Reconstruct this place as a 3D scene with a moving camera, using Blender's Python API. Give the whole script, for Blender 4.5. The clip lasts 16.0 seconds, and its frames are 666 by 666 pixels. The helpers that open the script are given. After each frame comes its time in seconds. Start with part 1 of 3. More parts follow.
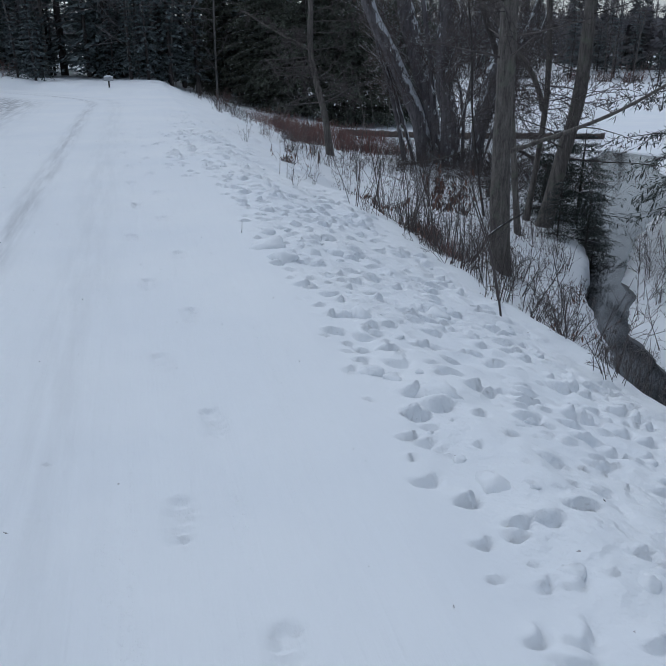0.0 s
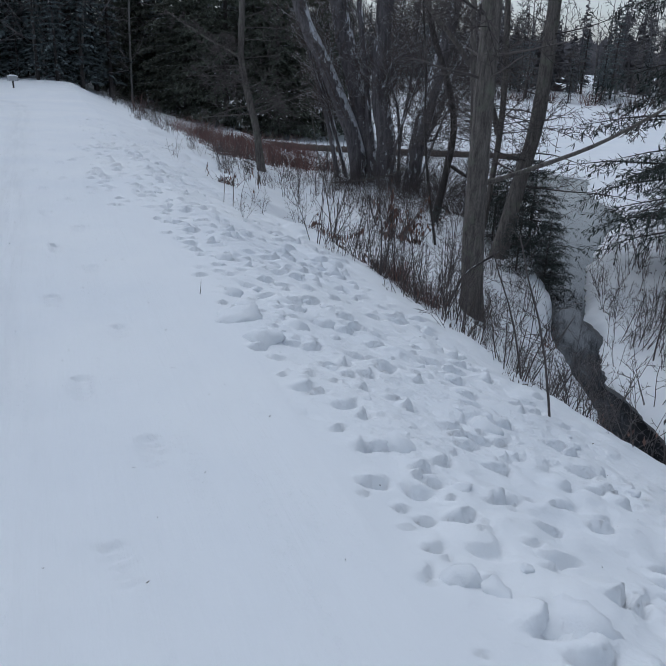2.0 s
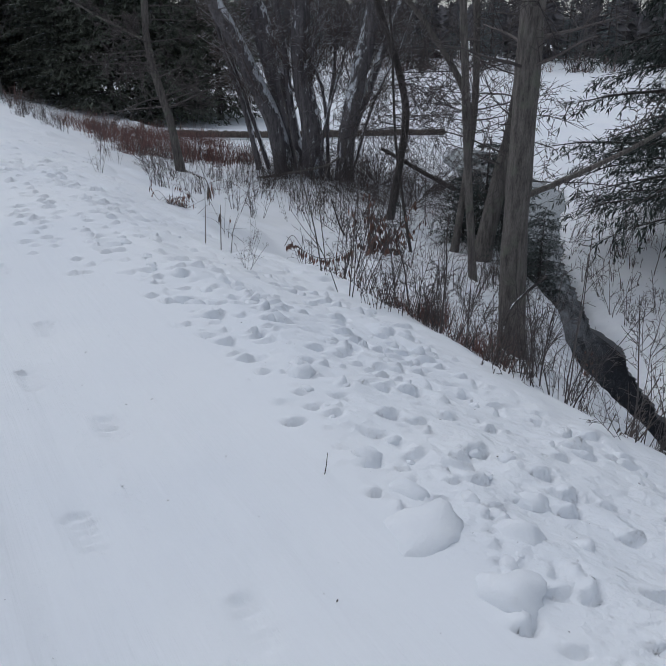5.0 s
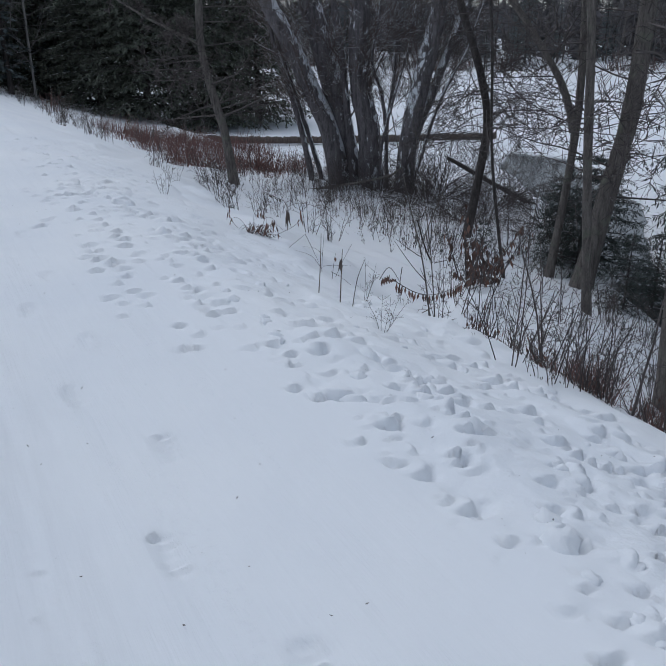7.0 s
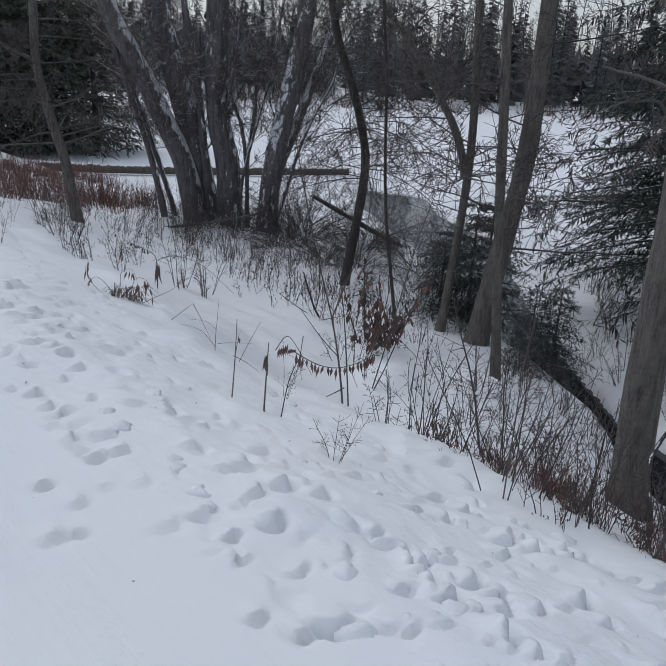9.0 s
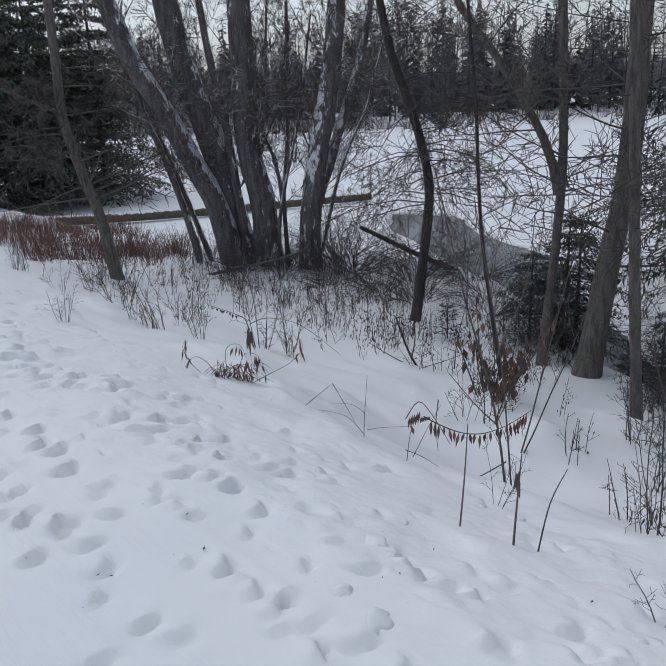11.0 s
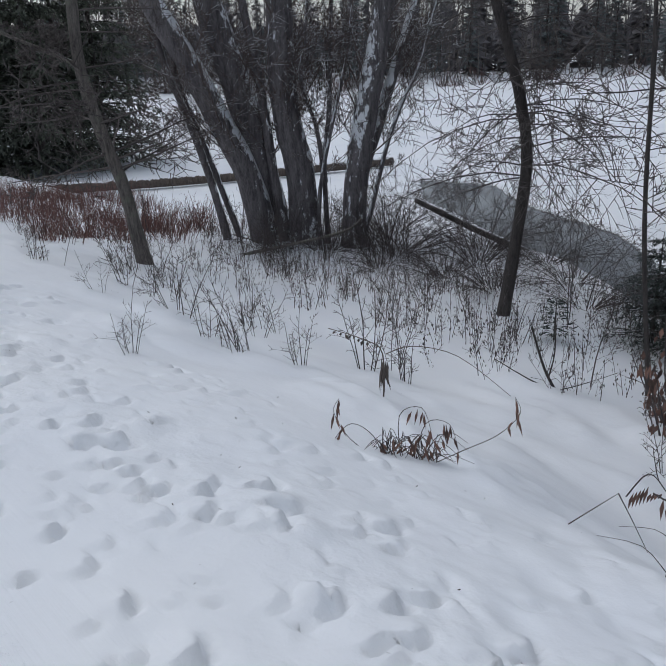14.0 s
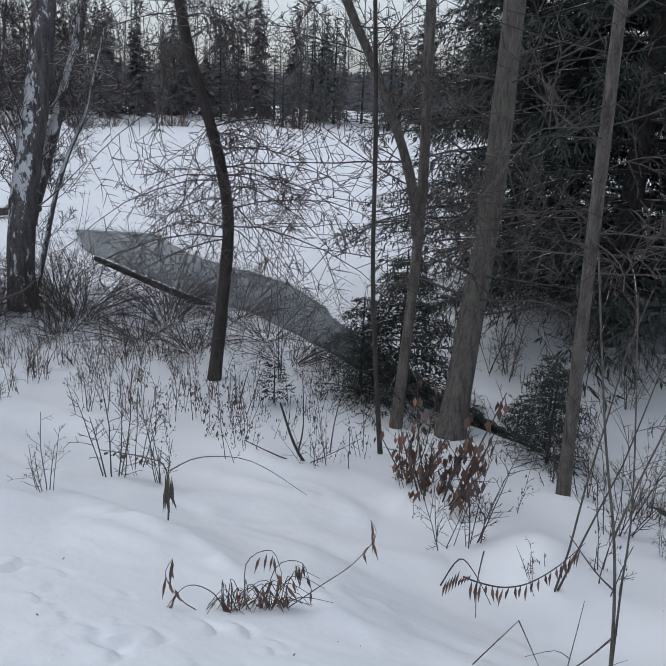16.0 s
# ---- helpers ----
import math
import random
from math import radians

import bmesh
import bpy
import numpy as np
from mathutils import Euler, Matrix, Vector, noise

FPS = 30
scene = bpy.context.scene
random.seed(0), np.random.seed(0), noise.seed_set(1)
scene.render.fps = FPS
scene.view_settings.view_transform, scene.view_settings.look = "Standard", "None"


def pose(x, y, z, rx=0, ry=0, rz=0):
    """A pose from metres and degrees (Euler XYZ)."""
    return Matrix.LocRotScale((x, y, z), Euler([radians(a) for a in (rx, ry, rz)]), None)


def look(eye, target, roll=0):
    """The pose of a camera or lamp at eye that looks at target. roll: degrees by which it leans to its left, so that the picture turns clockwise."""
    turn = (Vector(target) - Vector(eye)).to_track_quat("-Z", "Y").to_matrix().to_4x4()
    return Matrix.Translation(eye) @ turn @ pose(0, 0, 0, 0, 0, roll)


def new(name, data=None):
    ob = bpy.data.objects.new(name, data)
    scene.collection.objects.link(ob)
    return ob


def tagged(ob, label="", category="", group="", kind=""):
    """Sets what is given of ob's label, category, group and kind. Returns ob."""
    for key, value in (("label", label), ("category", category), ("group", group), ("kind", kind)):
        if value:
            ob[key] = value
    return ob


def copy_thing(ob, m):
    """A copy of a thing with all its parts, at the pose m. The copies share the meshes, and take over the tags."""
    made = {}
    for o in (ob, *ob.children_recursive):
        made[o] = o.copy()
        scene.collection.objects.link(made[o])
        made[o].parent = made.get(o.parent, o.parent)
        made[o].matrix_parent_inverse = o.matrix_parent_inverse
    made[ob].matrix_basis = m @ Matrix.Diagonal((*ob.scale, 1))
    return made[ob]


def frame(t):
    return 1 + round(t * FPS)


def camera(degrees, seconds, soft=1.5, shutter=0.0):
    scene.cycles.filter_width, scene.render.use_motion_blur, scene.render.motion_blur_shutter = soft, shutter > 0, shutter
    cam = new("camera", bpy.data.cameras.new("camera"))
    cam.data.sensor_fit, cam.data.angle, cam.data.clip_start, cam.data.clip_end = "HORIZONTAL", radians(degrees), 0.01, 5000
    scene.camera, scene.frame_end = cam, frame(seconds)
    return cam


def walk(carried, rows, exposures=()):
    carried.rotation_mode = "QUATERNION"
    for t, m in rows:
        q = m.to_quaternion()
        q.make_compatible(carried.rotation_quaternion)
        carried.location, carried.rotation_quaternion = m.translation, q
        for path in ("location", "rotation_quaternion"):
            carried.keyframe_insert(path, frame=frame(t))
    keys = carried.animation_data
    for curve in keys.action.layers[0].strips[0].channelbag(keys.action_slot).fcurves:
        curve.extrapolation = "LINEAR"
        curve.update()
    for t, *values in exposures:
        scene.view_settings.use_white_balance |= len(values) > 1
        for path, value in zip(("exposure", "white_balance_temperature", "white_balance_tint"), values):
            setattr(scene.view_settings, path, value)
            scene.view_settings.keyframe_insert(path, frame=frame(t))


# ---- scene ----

-------------------------

→ **Exercise**: Reproduce the material above in full, exactly, with no images.

→ **Written solution**:
Reconstruct this place as a 3D scene with a moving camera, using Blender's Python API. Give the whole script, for Blender 4.5. The clip lasts 16.0 seconds, and its frames are 666 by 666 pixels. The helpers that open the script are given. After each frame comes its time in seconds. Start with part 1 of 3. More parts follow.
0.0 s
2.0 s
5.0 s
7.0 s
9.0 s
11.0 s
14.0 s
16.0 s
# ---- helpers ----
import math
import random
from math import radians

import bmesh
import bpy
import numpy as np
from mathutils import Euler, Matrix, Vector, noise

FPS = 30
scene = bpy.context.scene
random.seed(0), np.random.seed(0), noise.seed_set(1)
scene.render.fps = FPS
scene.view_settings.view_transform, scene.view_settings.look = "Standard", "None"


def pose(x, y, z, rx=0, ry=0, rz=0):
    """A pose from metres and degrees (Euler XYZ)."""
    return Matrix.LocRotScale((x, y, z), Euler([radians(a) for a in (rx, ry, rz)]), None)


def look(eye, target, roll=0):
    """The pose of a camera or lamp at eye that looks at target. roll: degrees by which it leans to its left, so that the picture turns clockwise."""
    turn = (Vector(target) - Vector(eye)).to_track_quat("-Z", "Y").to_matrix().to_4x4()
    return Matrix.Translation(eye) @ turn @ pose(0, 0, 0, 0, 0, roll)


def new(name, data=None):
    ob = bpy.data.objects.new(name, data)
    scene.collection.objects.link(ob)
    return ob


def tagged(ob, label="", category="", group="", kind=""):
    """Sets what is given of ob's label, category, group and kind. Returns ob."""
    for key, value in (("label", label), ("category", category), ("group", group), ("kind", kind)):
        if value:
            ob[key] = value
    return ob


def copy_thing(ob, m):
    """A copy of a thing with all its parts, at the pose m. The copies share the meshes, and take over the tags."""
    made = {}
    for o in (ob, *ob.children_recursive):
        made[o] = o.copy()
        scene.collection.objects.link(made[o])
        made[o].parent = made.get(o.parent, o.parent)
        made[o].matrix_parent_inverse = o.matrix_parent_inverse
    made[ob].matrix_basis = m @ Matrix.Diagonal((*ob.scale, 1))
    return made[ob]


def frame(t):
    return 1 + round(t * FPS)


def camera(degrees, seconds, soft=1.5, shutter=0.0):
    scene.cycles.filter_width, scene.render.use_motion_blur, scene.render.motion_blur_shutter = soft, shutter > 0, shutter
    cam = new("camera", bpy.data.cameras.new("camera"))
    cam.data.sensor_fit, cam.data.angle, cam.data.clip_start, cam.data.clip_end = "HORIZONTAL", radians(degrees), 0.01, 5000
    scene.camera, scene.frame_end = cam, frame(seconds)
    return cam


def walk(carried, rows, exposures=()):
    carried.rotation_mode = "QUATERNION"
    for t, m in rows:
        q = m.to_quaternion()
        q.make_compatible(carried.rotation_quaternion)
        carried.location, carried.rotation_quaternion = m.translation, q
        for path in ("location", "rotation_quaternion"):
            carried.keyframe_insert(path, frame=frame(t))
    keys = carried.animation_data
    for curve in keys.action.layers[0].strips[0].channelbag(keys.action_slot).fcurves:
        curve.extrapolation = "LINEAR"
        curve.update()
    for t, *values in exposures:
        scene.view_settings.use_white_balance |= len(values) > 1
        for path, value in zip(("exposure", "white_balance_temperature", "white_balance_tint"), values):
            setattr(scene.view_settings, path, value)
            scene.view_settings.keyframe_insert(path, frame=frame(t))


# ---- scene ----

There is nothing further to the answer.